> [Exercise objective]:
Leave out the pictures and copy everything else below exactly.

> [Given information]:
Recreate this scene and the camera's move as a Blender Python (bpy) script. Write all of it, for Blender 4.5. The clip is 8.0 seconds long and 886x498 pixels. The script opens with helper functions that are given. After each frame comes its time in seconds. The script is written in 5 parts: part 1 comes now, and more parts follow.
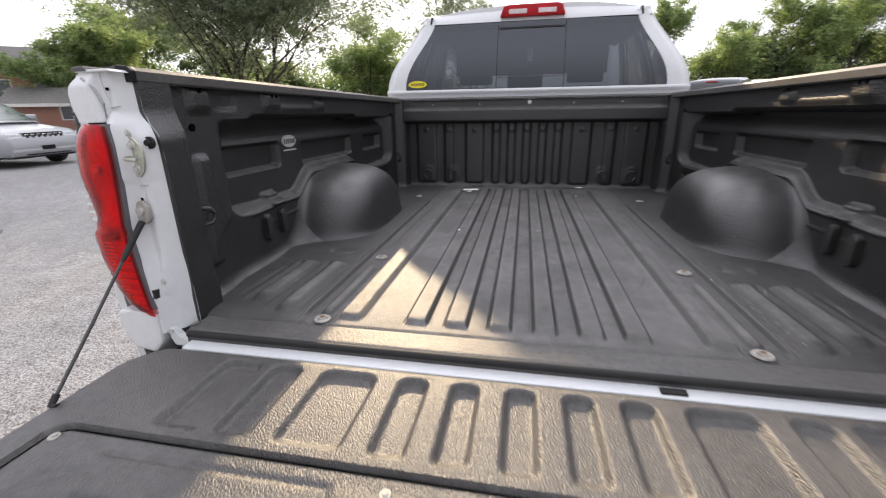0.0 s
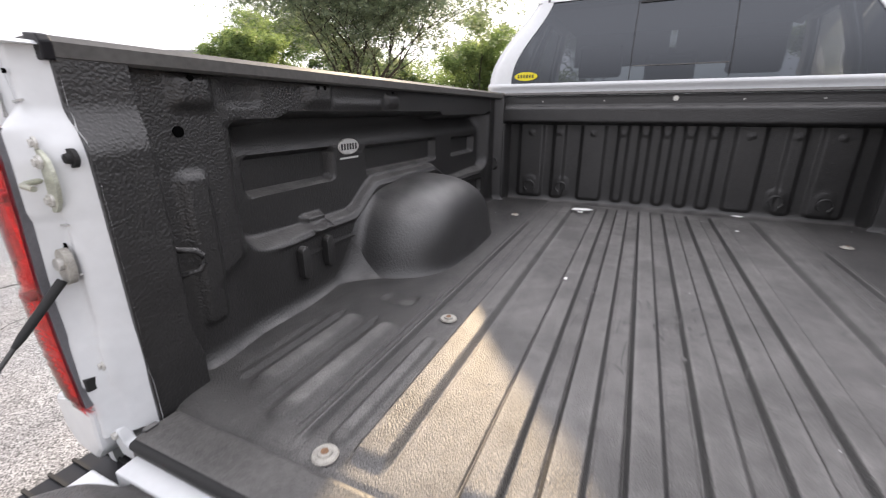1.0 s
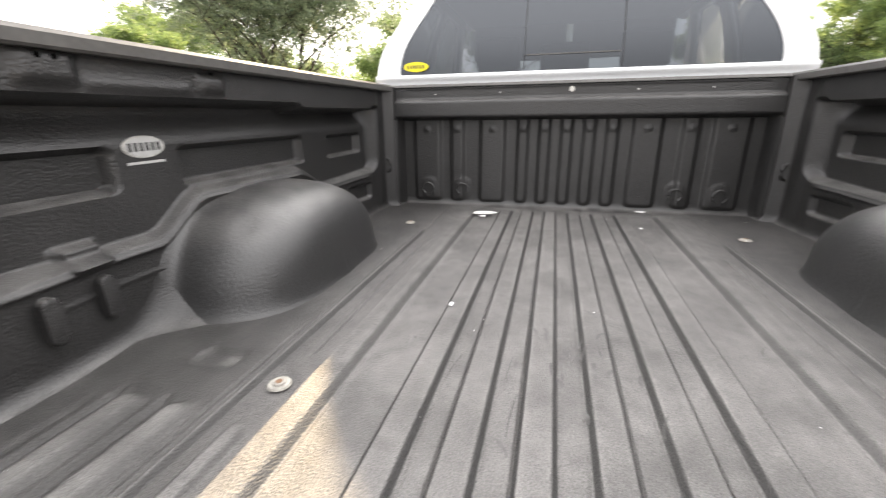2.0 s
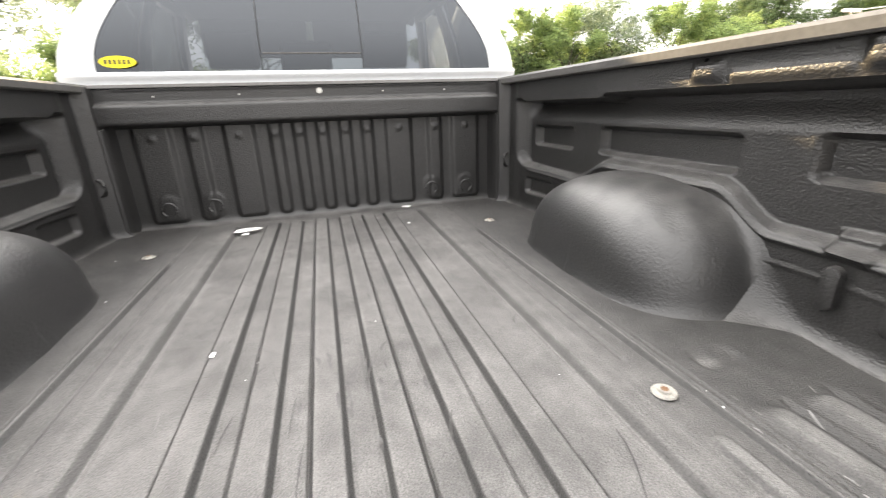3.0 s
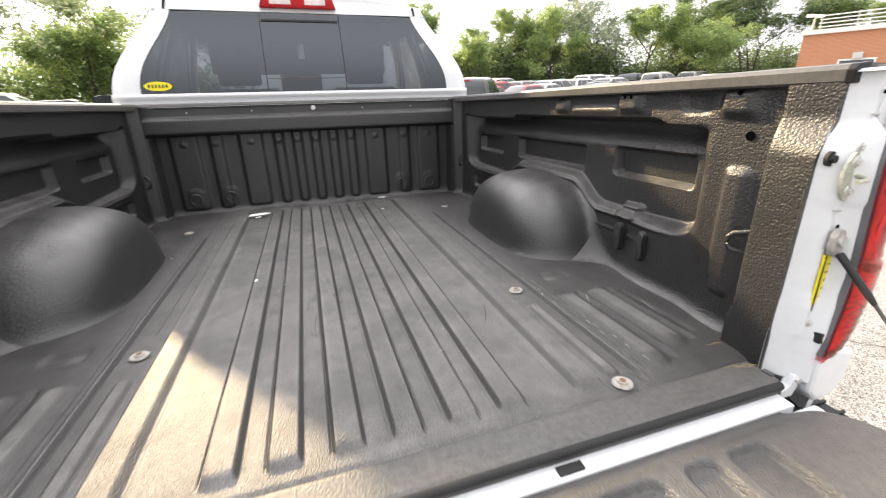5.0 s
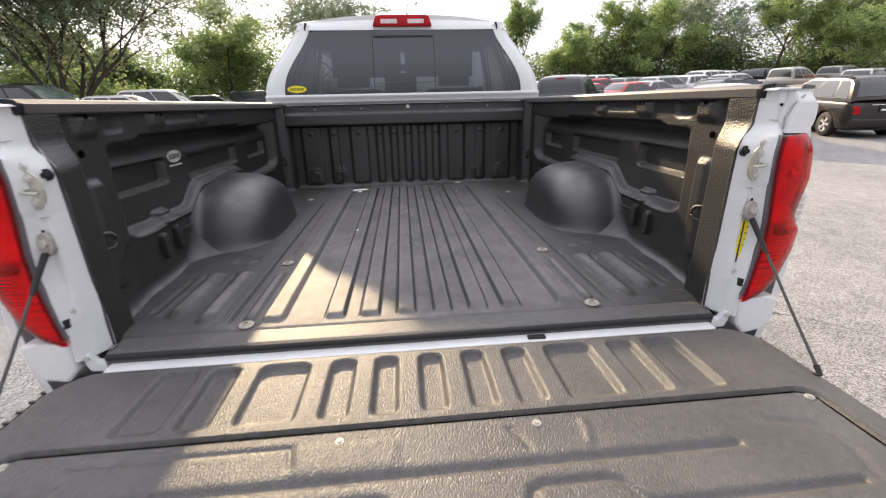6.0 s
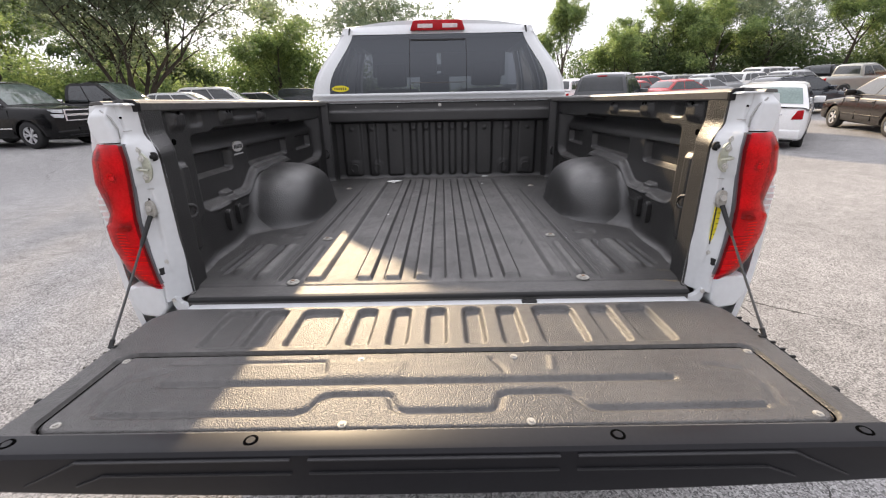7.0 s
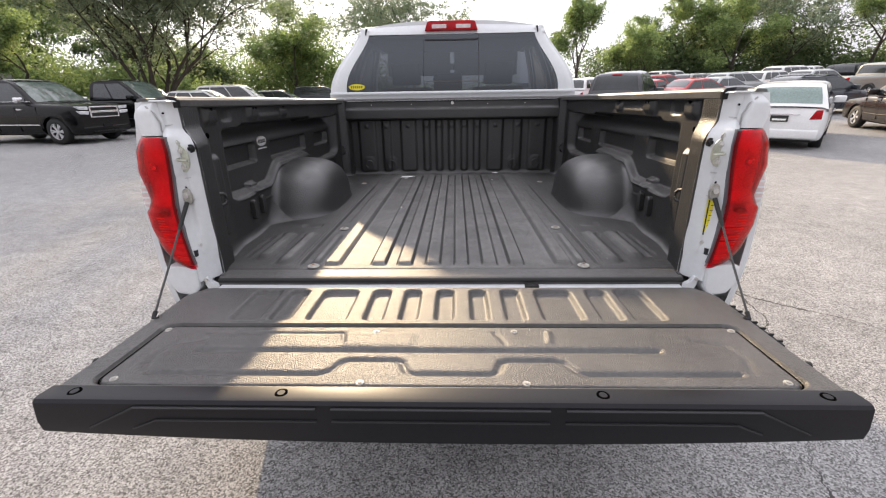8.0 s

> [Exercise response]:
Recreate this scene and the camera's move as a Blender Python (bpy) script. Write all of it, for Blender 4.5. The clip is 8.0 seconds long and 886x498 pixels. The script opens with helper functions that are given. After each frame comes its time in seconds. The script is written in 5 parts: part 1 comes now, and more parts follow.
0.0 s
1.0 s
2.0 s
3.0 s
5.0 s
6.0 s
7.0 s
8.0 s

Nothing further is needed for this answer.